Kozmik Dengenin Sessiz Yargısı
Maat’ın tüyü, Mısır sembolizmi içinde adalet kelimesinin dar ve insan merkezli anlamını aşarak, evrenin işleyişini ayakta tutan kozmik düzenin, yani doğruluk, denge, uyum ve dürüstlüğün görünür hale gelmiş bir ifadesidir, çünkü Maat, kurallar koyan bir güçten çok, varlığın doğal akışını bozan her şeyin kendiliğinden ortaya çıktığı bir denge ölçüsüdür ve tüy, bu ölçünün ne kadar ince, hafif ve yanıltılamaz olduğunu simgeler. Ölümden sonra kalbin tüy ile tartılması sahnesi, sanıldığı gibi korku merkezli bir yargı anlatısı değildir, asıl vurucu olan, kalbin ağırlaşmasının günahlardan çok taşınan yüklerden, yani söylenmemiş sözlerden, bastırılmış niyetlerden, çarpıtılmış gerçeklerden ve insanın kendine bile itiraf edemediği içsel çelişkilerden kaynaklanmasıdır, çünkü Maat’ın terazisi, eylemleri değil, niyetlerin saflığını ölçer.
Tüyün hafifliği, erdemli olmanın bir yük değil, tam tersine insanı hafifleten bir hal olduğunu fısıldar, dürüstlük, adalet ve uyum insanı ağırlaştırmaz, aksine karmaşıklığı çözer, içsel düğümleri gevşetir ve bireyin hem kendisiyle hem de yaşamla daha az sürtünerek ilerlemesini sağlar, bu yüzden Maat’a uygun yaşamak, disiplinli bir fedakarlıktan çok doğal bir sadelik halidir. Maat sembolünde dikkat çekici olan bir diğer boyut, bu düzenin dışsal bir otorite tarafından zorla dayatılmamasıdır. Maat konuşmaz, tehdit etmez, bağırmaz, yalnızca vardır ve varlığı, insanın iç pusulasını ne kadar dinleyip dinlemediğini görünür kılar, çünkü Mısır bilincine göre gerçek adalet, insanın başkalarına karşı değil, kendi vicdanına karşı dürüst olabilmesiyle başlar. Günlük yaşamda Maat’ın tüyü, insanın kendine şu basit ama sarsıcı soruyu sormasını ister. “Kalbim ağır mı, yoksa sade mi?” bu soru, başarı, güç ya da statüyle ilgili değildir, daha çok insanın hayatında taşıdığı gereksiz yükleri, yüzleşmekten kaçtığı gerçekleri ve düzen bozan alışkanlıkları fark edip etmediğiyle ilgilidir, çünkü Maat, hatasızlığı değil dengeyi talep eder.
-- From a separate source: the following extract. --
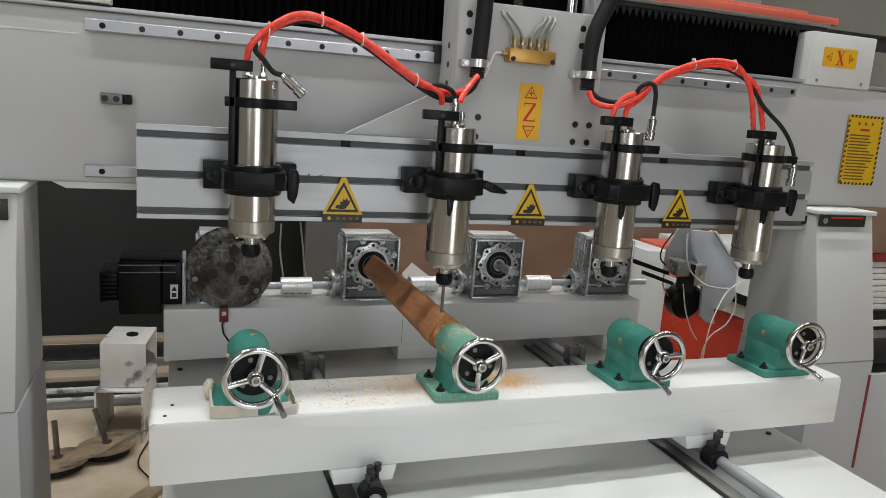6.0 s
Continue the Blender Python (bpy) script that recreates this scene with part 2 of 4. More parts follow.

Sonuç olarak Maat’ın tüyü, cezalandıran bir sembol değil, ayna'lık yapan bir ilkedir, insanı korkutmaz ama kaçınılmaz biçimde gösterir, bastırmaz ama dengeler ve şunu hatırlatır, evrende her şey yerli yerindeyken huzur vardır, insan da kendi iç düzenini kurabildiği ölçüde hafifler, çünkü gerçek adalet dışarıda değil, kalbin taşıdığı ağırlıktadır.